Quote the data exactly, first line to the line containing "# ---- helpers", with no pictures.

────────

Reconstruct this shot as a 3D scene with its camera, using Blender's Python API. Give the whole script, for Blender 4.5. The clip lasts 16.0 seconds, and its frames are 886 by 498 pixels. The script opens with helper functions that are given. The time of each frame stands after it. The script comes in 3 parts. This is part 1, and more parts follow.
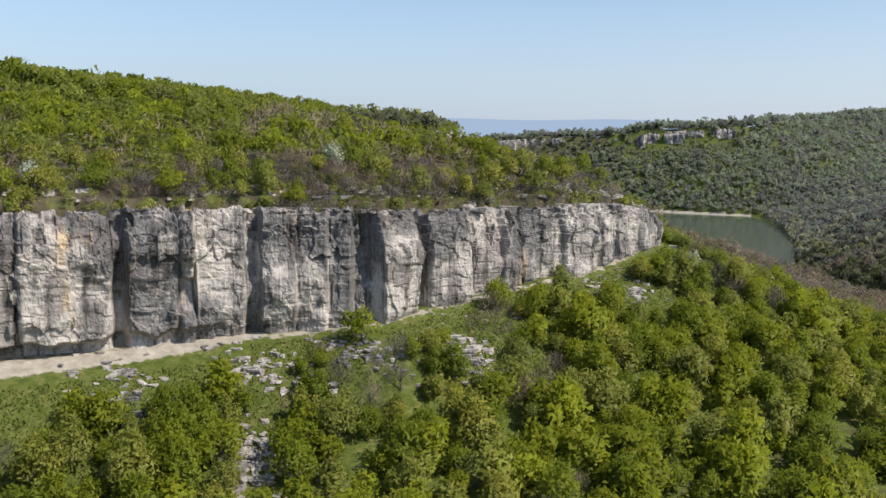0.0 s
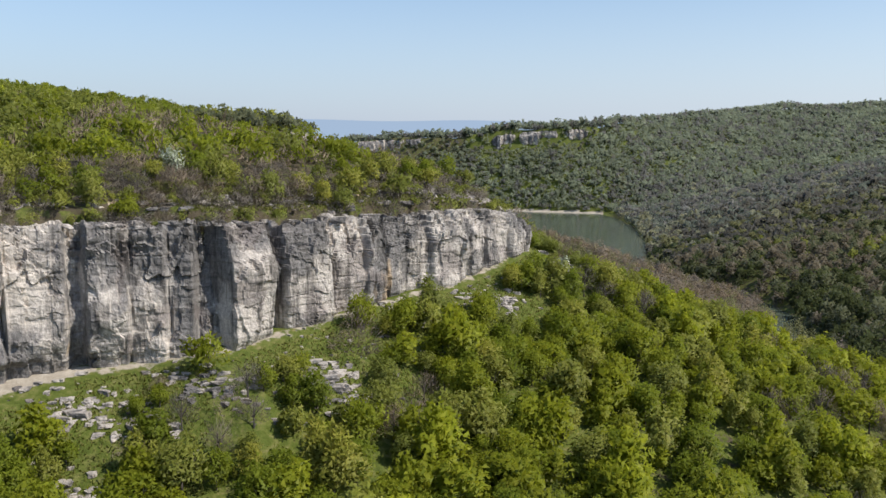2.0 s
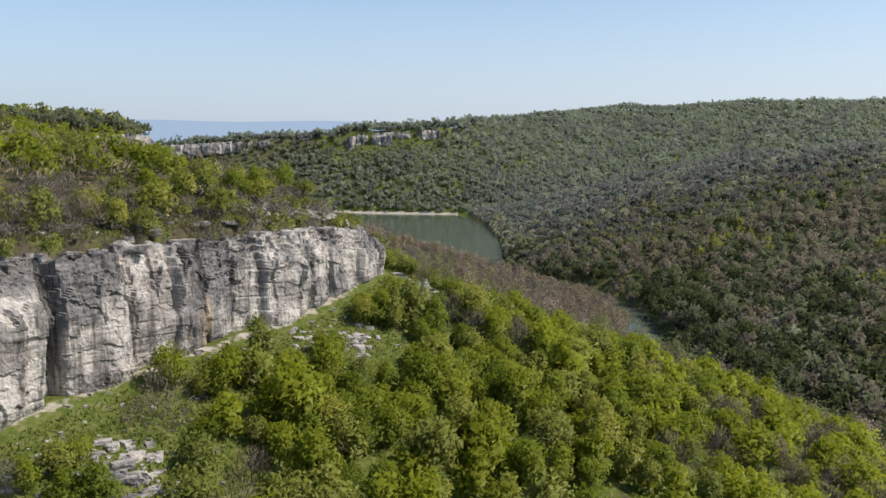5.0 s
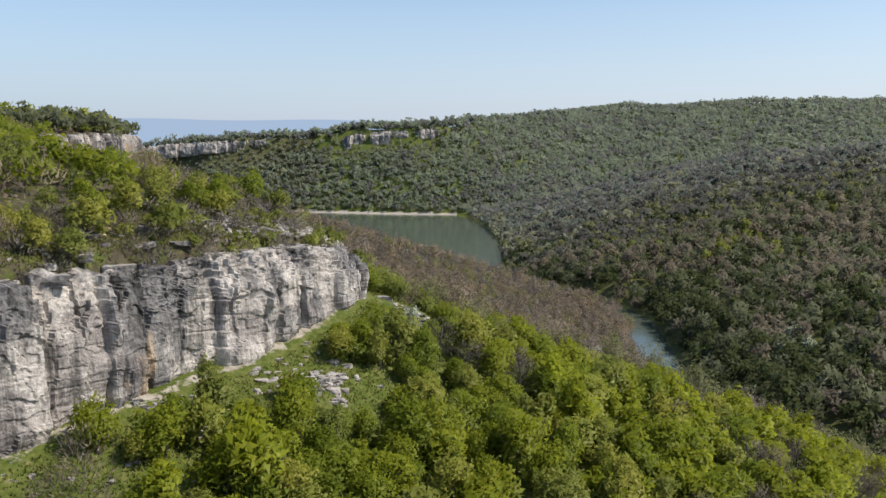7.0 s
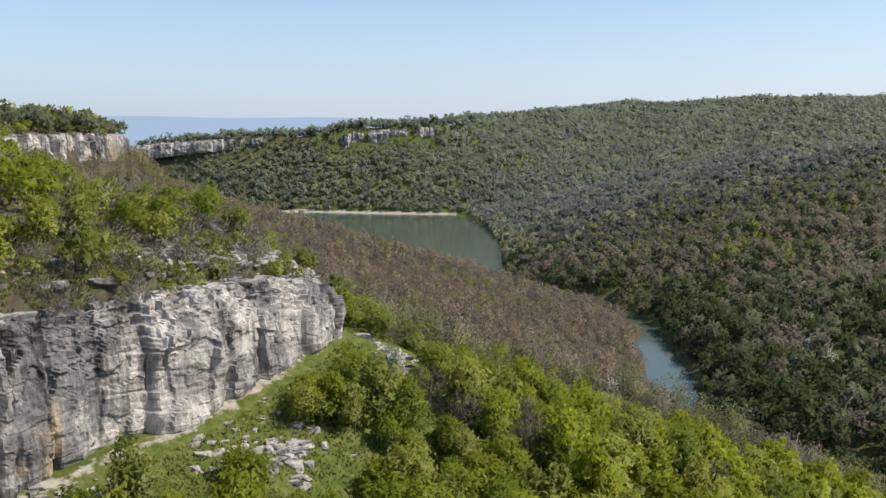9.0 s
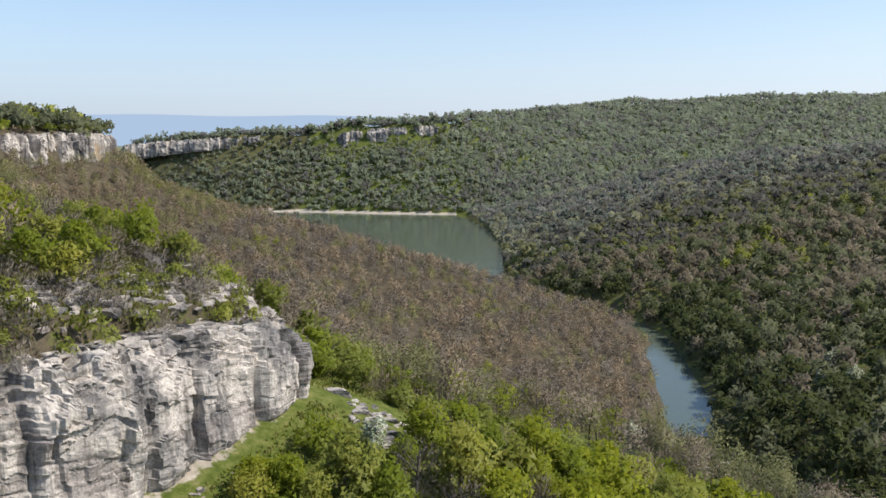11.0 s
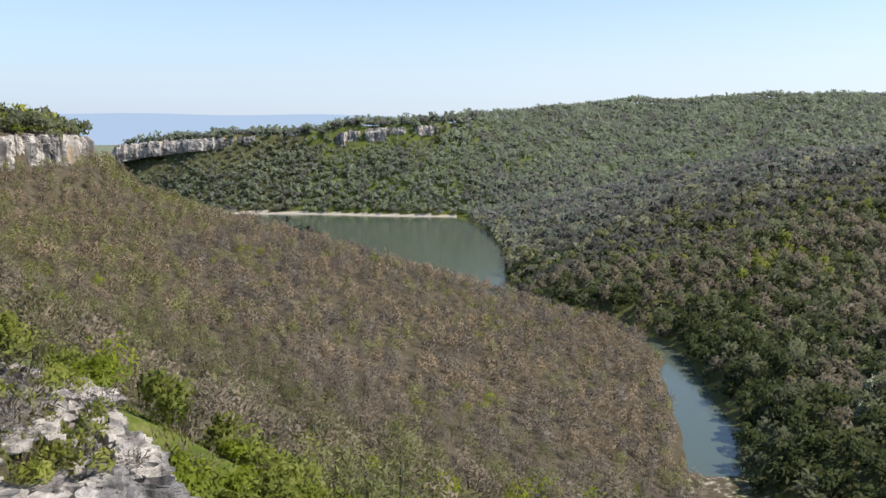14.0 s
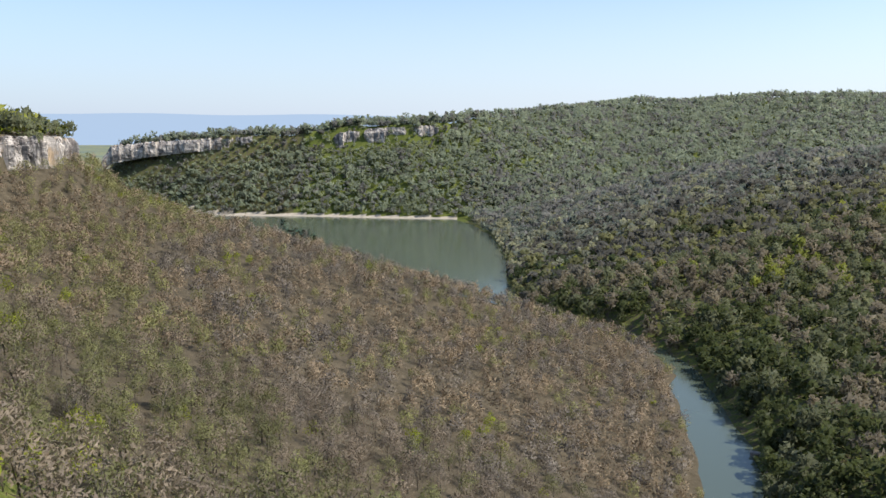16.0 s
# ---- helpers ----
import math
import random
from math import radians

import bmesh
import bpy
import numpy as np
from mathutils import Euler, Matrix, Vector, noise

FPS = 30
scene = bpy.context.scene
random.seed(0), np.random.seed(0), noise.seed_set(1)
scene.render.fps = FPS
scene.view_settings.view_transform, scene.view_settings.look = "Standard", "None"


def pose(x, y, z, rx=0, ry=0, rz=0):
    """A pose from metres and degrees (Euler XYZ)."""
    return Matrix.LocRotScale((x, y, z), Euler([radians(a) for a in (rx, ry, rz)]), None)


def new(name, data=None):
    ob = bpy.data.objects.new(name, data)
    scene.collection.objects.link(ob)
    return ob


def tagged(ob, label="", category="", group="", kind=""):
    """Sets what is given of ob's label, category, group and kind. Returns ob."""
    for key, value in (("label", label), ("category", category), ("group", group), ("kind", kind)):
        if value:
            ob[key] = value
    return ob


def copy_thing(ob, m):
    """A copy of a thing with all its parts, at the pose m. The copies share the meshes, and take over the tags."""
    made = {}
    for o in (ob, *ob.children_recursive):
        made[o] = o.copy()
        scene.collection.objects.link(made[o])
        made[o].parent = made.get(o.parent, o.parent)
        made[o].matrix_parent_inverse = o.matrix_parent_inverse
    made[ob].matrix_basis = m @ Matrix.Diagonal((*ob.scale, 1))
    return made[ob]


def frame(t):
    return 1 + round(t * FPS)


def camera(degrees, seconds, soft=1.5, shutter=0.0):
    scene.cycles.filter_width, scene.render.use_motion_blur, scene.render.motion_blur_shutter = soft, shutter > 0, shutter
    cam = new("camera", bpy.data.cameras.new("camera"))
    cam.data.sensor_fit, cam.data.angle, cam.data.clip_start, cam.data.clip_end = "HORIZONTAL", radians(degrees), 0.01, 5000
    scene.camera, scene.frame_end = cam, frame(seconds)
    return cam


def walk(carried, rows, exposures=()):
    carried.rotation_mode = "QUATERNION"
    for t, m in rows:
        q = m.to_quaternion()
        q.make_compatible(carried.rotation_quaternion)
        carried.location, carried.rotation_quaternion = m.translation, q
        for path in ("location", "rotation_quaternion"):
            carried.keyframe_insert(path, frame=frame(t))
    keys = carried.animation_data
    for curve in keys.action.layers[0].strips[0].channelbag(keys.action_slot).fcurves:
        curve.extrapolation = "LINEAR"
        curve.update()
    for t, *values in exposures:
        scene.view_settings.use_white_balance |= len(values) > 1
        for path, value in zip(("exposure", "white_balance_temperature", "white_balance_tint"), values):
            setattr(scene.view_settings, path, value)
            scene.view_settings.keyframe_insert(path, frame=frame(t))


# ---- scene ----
cam = camera(55.18, 16.0)
# seconds, place, then yaw to the left, pitch and roll in degrees
FLIGHT = [
    (0.0, 0.00, 0.00, 92.00, 19.253, -7.275, 0.432),
    (0.5, -0.77, 2.02, 92.04, 16.321, -7.248, 0.371),
    (1.0, -1.55, 4.31, 92.07, 13.371, -7.217, 0.300),
    (1.5, -2.29, 6.96, 92.11, 11.397, -7.181, 0.224),
    (2.0, -2.95, 9.91, 92.23, 9.814, -7.160, 0.181),
    (2.5, -3.54, 13.08, 92.34, 7.061, -7.127, 0.102),
    (3.0, -4.01, 16.49, 92.48, 4.326, -7.119, 0.100),
    (3.5, -4.26, 20.18, 92.60, 1.607, -7.113, 0.011),
    (4.0, -4.39, 24.06, 92.69, 0.083, -7.100, -0.048),
    (6.5, -3.37, 44.33, 93.35, 0.009, -7.178, -0.100),
    (7.0, -3.17, 48.70, 93.61, -0.013, -7.203, -0.067),
    (7.5, -2.95, 53.13, 93.93, -0.019, -7.246, -0.080),
    (8.0, -2.67, 57.64, 94.28, -0.012, -7.298, -0.108),
    (8.5, -2.41, 62.29, 94.57, -0.007, -7.335, -0.115),
    (9.0, -2.13, 66.97, 94.83, -0.006, -7.371, -0.096),
    (11.5, -1.30, 90.75, 95.84, 0.028, -7.524, -0.104),
    (12.0, -1.13, 95.58, 96.03, 0.032, -7.540, -0.097),
    (12.5, -0.88, 100.40, 96.31, 0.043, -7.555, -0.085),
    (13.0, -0.67, 105.23, 96.56, 0.055, -7.566, -0.105),
    (13.5, -0.44, 110.19, 96.85, 0.062, -7.582, -0.106),
    (14.0, -0.19, 115.12, 97.10, 0.083, -7.578, -0.097),
    (14.5, 0.08, 119.95, 97.35, 0.097, -7.592, -0.095),
    (15.0, 0.34, 124.65, 97.50, 0.125, -7.587, -0.124),
    (15.5, 0.61, 129.31, 97.67, 0.151, -7.588, -0.117),
    (16.0, 0.85, 133.97, 97.85, 0.167, -7.588, -0.106),
]
walk(cam, [(t, pose(x, y, z, 90 + pitch, 0, yaw) @ pose(0, 0, 0, 0, 0, roll)) for t, x, y, z, yaw, pitch, roll in FLIGHT],
     [(0.0, 0.25), (4.0, 0.25), (9.0, 0.32), (12.5, 0.5), (16.0, 0.55)])

# ---- light ----
SUN_WAY = Vector((0.66, -0.10, 0.75)).normalized()
world = bpy.data.worlds.new("sky")
scene.world = world
world.use_nodes = True
wn = world.node_tree
sky = wn.nodes.new("ShaderNodeTexSky")
sky.sky_type = "NISHITA"
sky.sun_disc = False
sky.sun_elevation = math.asin(SUN_WAY.z)
sky.sun_rotation = math.atan2(SUN_WAY.x, SUN_WAY.y)
sky.altitude = 300
sky.air_density, sky.dust_density, sky.ozone_density = 1.0, 0.6, 2.0
# spring haze: the sky pales evenly towards the horizon all round
wc = wn.nodes.new("ShaderNodeTexCoord")
wz = wn.nodes.new("ShaderNodeSeparateXYZ")
wr = wn.nodes.new("ShaderNodeValToRGB")
wr.color_ramp.elements[0].position, wr.color_ramp.elements[0].color = 0.0, (0.9, 0.9, 0.9, 1)
wr.color_ramp.elements[1].position, wr.color_ramp.elements[1].color = 0.20, (0.0, 0.0, 0.0, 1)
wm = wn.nodes.new("ShaderNodeMix")
wm.data_type = "RGBA"
wh = wn.nodes.new("ShaderNodeValToRGB")
# and more so towards the sun
wh.color_ramp.elements[0].position, wh.color_ramp.elements[0].color = 0.0, (2.6, 3.15, 4.3, 1)
wh.color_ramp.elements[1].position, wh.color_ramp.elements[1].color = 0.55, (4.1, 4.6, 5.6, 1)
wn.links.new(wh.outputs[0], wm.inputs[7])
wn.links.new(wc.outputs["Generated"], wz.inputs[0])
wn.links.new(wz.outputs["Z"], wr.inputs[0])
wx2 = wn.nodes.new("ShaderNodeMath")
wx2.operation = "MULTIPLY_ADD"
wx2.inputs[1].default_value, wx2.inputs[2].default_value = 0.5, 0.28
wn.links.new(wz.outputs["X"], wx2.inputs[0])
wn.links.new(wx2.outputs[0], wh.inputs[0])
wn.links.new(wr.outputs[0], wm.inputs[0])
wn.links.new(sky.outputs[0], wm.inputs[6])
wn.links.new(wm.outputs[2], wn.nodes["Background"].inputs[0])
wn.nodes["Background"].inputs[1].default_value = 0.13
sun_data = bpy.data.lights.new("sun", "SUN")
sun_data.energy, sun_data.angle, sun_data.color = 4.2, radians(0.6), (1.0, 0.94, 0.85)
sun = new("sun", sun_data)
sun.rotation_euler = SUN_WAY.to_track_quat("Z", "Y").to_euler()

rng = np.random.default_rng(7)


# ---- materials ----
def material(name, rough=0.9, spec=0.2):
    m = bpy.data.materials.new(name)
    m.use_nodes = True
    b = m.node_tree.nodes["Principled BSDF"]
    b.inputs["Roughness"].default_value = rough
    b.inputs["Specular IOR Level"].default_value = spec
    return m, m.node_tree, b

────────

* FULL OUTPUT
Reconstruct this shot as a 3D scene with its camera, using Blender's Python API. Give the whole script, for Blender 4.5. The clip lasts 16.0 seconds, and its frames are 886 by 498 pixels. The script opens with helper functions that are given. The time of each frame stands after it. The script comes in 3 parts. This is part 1, and more parts follow.
0.0 s
2.0 s
5.0 s
7.0 s
9.0 s
11.0 s
14.0 s
16.0 s
# ---- helpers ----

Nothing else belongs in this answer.